## Provided entries
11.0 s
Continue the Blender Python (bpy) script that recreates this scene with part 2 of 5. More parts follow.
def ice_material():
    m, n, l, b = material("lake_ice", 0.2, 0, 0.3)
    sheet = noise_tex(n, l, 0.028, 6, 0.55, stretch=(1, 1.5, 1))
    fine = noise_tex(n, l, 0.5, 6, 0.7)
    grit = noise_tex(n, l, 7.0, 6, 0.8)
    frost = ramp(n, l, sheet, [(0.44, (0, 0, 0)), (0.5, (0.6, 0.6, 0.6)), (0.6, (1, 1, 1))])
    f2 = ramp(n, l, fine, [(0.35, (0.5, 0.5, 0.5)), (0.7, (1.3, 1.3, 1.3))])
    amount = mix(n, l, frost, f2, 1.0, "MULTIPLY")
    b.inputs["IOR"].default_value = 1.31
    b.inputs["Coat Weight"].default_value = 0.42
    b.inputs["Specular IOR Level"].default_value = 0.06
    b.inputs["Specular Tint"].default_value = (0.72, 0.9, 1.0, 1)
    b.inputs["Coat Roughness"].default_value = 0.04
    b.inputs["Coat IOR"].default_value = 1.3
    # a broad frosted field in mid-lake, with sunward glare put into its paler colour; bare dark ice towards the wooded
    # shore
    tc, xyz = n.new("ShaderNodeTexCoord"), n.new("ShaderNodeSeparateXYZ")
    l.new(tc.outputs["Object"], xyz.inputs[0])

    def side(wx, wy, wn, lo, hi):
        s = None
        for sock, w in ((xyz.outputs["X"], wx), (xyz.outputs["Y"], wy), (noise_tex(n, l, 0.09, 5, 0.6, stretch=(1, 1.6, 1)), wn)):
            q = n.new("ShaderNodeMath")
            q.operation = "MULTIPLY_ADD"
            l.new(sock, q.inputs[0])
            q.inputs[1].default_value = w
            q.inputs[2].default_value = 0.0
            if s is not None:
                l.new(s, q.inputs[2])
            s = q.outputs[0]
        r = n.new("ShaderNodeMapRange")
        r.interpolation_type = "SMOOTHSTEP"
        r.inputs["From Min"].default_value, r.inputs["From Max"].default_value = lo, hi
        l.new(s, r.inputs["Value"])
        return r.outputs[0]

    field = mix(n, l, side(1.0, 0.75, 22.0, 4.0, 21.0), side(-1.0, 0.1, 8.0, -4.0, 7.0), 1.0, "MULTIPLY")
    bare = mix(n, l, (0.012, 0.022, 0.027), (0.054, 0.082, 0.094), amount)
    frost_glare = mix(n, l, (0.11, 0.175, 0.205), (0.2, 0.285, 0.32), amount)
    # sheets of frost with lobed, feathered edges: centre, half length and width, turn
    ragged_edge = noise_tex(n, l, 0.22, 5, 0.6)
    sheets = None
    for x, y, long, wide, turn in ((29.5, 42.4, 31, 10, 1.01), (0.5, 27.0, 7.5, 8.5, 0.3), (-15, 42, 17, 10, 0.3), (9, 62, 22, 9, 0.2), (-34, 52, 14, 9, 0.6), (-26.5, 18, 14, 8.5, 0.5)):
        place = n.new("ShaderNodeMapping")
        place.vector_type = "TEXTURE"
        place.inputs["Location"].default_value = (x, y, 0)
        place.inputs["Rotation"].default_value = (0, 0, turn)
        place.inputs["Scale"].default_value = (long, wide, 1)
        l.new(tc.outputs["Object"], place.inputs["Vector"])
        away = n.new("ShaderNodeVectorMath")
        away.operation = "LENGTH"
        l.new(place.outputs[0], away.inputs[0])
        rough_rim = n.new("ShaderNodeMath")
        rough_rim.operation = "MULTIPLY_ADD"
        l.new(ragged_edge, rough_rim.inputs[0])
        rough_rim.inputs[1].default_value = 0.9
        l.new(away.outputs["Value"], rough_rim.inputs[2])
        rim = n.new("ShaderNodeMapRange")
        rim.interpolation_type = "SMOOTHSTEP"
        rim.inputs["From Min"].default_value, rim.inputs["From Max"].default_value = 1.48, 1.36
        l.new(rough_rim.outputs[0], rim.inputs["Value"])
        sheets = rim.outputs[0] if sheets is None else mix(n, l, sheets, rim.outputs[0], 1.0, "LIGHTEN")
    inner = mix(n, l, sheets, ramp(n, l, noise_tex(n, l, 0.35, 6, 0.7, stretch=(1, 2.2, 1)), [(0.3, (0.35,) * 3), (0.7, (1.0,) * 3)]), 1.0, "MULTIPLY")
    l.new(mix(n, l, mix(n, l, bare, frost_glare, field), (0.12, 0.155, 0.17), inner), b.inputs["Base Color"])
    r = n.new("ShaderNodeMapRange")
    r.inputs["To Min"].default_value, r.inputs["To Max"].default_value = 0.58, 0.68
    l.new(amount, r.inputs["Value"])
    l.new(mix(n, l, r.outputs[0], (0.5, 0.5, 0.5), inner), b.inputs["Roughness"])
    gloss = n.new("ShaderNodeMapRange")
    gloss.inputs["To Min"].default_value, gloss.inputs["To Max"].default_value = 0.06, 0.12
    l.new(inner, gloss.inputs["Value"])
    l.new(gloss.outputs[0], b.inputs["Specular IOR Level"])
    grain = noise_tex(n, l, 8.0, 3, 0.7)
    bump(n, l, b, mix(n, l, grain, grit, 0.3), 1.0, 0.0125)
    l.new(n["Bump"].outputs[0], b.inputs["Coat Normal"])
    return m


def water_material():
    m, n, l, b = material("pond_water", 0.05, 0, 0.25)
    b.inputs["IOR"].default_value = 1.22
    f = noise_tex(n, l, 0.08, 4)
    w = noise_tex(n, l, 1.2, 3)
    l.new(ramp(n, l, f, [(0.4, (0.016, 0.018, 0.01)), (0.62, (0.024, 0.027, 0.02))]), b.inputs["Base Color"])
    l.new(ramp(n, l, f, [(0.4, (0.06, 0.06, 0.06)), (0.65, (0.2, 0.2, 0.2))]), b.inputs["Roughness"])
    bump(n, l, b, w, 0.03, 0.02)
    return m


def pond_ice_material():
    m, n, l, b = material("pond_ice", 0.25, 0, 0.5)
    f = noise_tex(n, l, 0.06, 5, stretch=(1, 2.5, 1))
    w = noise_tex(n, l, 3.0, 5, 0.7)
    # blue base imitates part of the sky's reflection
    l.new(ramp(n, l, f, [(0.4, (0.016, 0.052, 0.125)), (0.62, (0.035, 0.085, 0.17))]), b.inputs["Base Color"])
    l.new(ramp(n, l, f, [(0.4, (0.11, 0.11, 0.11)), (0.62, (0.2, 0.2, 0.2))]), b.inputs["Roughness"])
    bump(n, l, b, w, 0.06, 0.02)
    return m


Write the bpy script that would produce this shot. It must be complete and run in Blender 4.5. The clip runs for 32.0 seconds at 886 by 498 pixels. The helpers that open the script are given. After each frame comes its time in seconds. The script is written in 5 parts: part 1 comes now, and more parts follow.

## Problem to solve
Your task is to quote all of the data word for word.

## Exercise result
11.0 s
Continue the Blender Python (bpy) script that recreates this scene with part 2 of 5. More parts follow.
def ice_material():
    m, n, l, b = material("lake_ice", 0.2, 0, 0.3)
    sheet = noise_tex(n, l, 0.028, 6, 0.55, stretch=(1, 1.5, 1))
    fine = noise_tex(n, l, 0.5, 6, 0.7)
    grit = noise_tex(n, l, 7.0, 6, 0.8)
    frost = ramp(n, l, sheet, [(0.44, (0, 0, 0)), (0.5, (0.6, 0.6, 0.6)), (0.6, (1, 1, 1))])
    f2 = ramp(n, l, fine, [(0.35, (0.5, 0.5, 0.5)), (0.7, (1.3, 1.3, 1.3))])
    amount = mix(n, l, frost, f2, 1.0, "MULTIPLY")
    b.inputs["IOR"].default_value = 1.31
    b.inputs["Coat Weight"].default_value = 0.42
    b.inputs["Specular IOR Level"].default_value = 0.06
    b.inputs["Specular Tint"].default_value = (0.72, 0.9, 1.0, 1)
    b.inputs["Coat Roughness"].default_value = 0.04
    b.inputs["Coat IOR"].default_value = 1.3
    # a broad frosted field in mid-lake, with sunward glare put into its paler colour; bare dark ice towards the wooded
    # shore
    tc, xyz = n.new("ShaderNodeTexCoord"), n.new("ShaderNodeSeparateXYZ")
    l.new(tc.outputs["Object"], xyz.inputs[0])

    def side(wx, wy, wn, lo, hi):
        s = None
        for sock, w in ((xyz.outputs["X"], wx), (xyz.outputs["Y"], wy), (noise_tex(n, l, 0.09, 5, 0.6, stretch=(1, 1.6, 1)), wn)):
            q = n.new("ShaderNodeMath")
            q.operation = "MULTIPLY_ADD"
            l.new(sock, q.inputs[0])
            q.inputs[1].default_value = w
            q.inputs[2].default_value = 0.0
            if s is not None:
                l.new(s, q.inputs[2])
            s = q.outputs[0]
        r = n.new("ShaderNodeMapRange")
        r.interpolation_type = "SMOOTHSTEP"
        r.inputs["From Min"].default_value, r.inputs["From Max"].default_value = lo, hi
        l.new(s, r.inputs["Value"])
        return r.outputs[0]

    field = mix(n, l, side(1.0, 0.75, 22.0, 4.0, 21.0), side(-1.0, 0.1, 8.0, -4.0, 7.0), 1.0, "MULTIPLY")
    bare = mix(n, l, (0.012, 0.022, 0.027), (0.054, 0.082, 0.094), amount)
    frost_glare = mix(n, l, (0.11, 0.175, 0.205), (0.2, 0.285, 0.32), amount)
    # sheets of frost with lobed, feathered edges: centre, half length and width, turn
    ragged_edge = noise_tex(n, l, 0.22, 5, 0.6)
    sheets = None
    for x, y, long, wide, turn in ((29.5, 42.4, 31, 10, 1.01), (0.5, 27.0, 7.5, 8.5, 0.3), (-15, 42, 17, 10, 0.3), (9, 62, 22, 9, 0.2), (-34, 52, 14, 9, 0.6), (-26.5, 18, 14, 8.5, 0.5)):
        place = n.new("ShaderNodeMapping")
        place.vector_type = "TEXTURE"
        place.inputs["Location"].default_value = (x, y, 0)
        place.inputs["Rotation"].default_value = (0, 0, turn)
        place.inputs["Scale"].default_value = (long, wide, 1)
        l.new(tc.outputs["Object"], place.inputs["Vector"])
        away = n.new("ShaderNodeVectorMath")
        away.operation = "LENGTH"
        l.new(place.outputs[0], away.inputs[0])
        rough_rim = n.new("ShaderNodeMath")
        rough_rim.operation = "MULTIPLY_ADD"
        l.new(ragged_edge, rough_rim.inputs[0])
        rough_rim.inputs[1].default_value = 0.9
        l.new(away.outputs["Value"], rough_rim.inputs[2])
        rim = n.new("ShaderNodeMapRange")
        rim.interpolation_type = "SMOOTHSTEP"
        rim.inputs["From Min"].default_value, rim.inputs["From Max"].default_value = 1.48, 1.36
        l.new(rough_rim.outputs[0], rim.inputs["Value"])
        sheets = rim.outputs[0] if sheets is None else mix(n, l, sheets, rim.outputs[0], 1.0, "LIGHTEN")
    inner = mix(n, l, sheets, ramp(n, l, noise_tex(n, l, 0.35, 6, 0.7, stretch=(1, 2.2, 1)), [(0.3, (0.35,) * 3), (0.7, (1.0,) * 3)]), 1.0, "MULTIPLY")
    l.new(mix(n, l, mix(n, l, bare, frost_glare, field), (0.12, 0.155, 0.17), inner), b.inputs["Base Color"])
    r = n.new("ShaderNodeMapRange")
    r.inputs["To Min"].default_value, r.inputs["To Max"].default_value = 0.58, 0.68
    l.new(amount, r.inputs["Value"])
    l.new(mix(n, l, r.outputs[0], (0.5, 0.5, 0.5), inner), b.inputs["Roughness"])
    gloss = n.new("ShaderNodeMapRange")
    gloss.inputs["To Min"].default_value, gloss.inputs["To Max"].default_value = 0.06, 0.12
    l.new(inner, gloss.inputs["Value"])
    l.new(gloss.outputs[0], b.inputs["Specular IOR Level"])
    grain = noise_tex(n, l, 8.0, 3, 0.7)
    bump(n, l, b, mix(n, l, grain, grit, 0.3), 1.0, 0.0125)
    l.new(n["Bump"].outputs[0], b.inputs["Coat Normal"])
    return m


def water_material():
    m, n, l, b = material("pond_water", 0.05, 0, 0.25)
    b.inputs["IOR"].default_value = 1.22
    f = noise_tex(n, l, 0.08, 4)
    w = noise_tex(n, l, 1.2, 3)
    l.new(ramp(n, l, f, [(0.4, (0.016, 0.018, 0.01)), (0.62, (0.024, 0.027, 0.02))]), b.inputs["Base Color"])
    l.new(ramp(n, l, f, [(0.4, (0.06, 0.06, 0.06)), (0.65, (0.2, 0.2, 0.2))]), b.inputs["Roughness"])
    bump(n, l, b, w, 0.03, 0.02)
    return m


def pond_ice_material():
    m, n, l, b = material("pond_ice", 0.25, 0, 0.5)
    f = noise_tex(n, l, 0.06, 5, stretch=(1, 2.5, 1))
    w = noise_tex(n, l, 3.0, 5, 0.7)
    # blue base imitates part of the sky's reflection
    l.new(ramp(n, l, f, [(0.4, (0.016, 0.052, 0.125)), (0.62, (0.035, 0.085, 0.17))]), b.inputs["Base Color"])
    l.new(ramp(n, l, f, [(0.4, (0.11, 0.11, 0.11)), (0.62, (0.2, 0.2, 0.2))]), b.inputs["Roughness"])
    bump(n, l, b, w, 0.06, 0.02)
    return m


Write the bpy script that would produce this shot. It must be complete and run in Blender 4.5. The clip runs for 32.0 seconds at 886 by 498 pixels. The helpers that open the script are given. After each frame comes its time in seconds. The script is written in 5 parts: part 1 comes now, and more parts follow.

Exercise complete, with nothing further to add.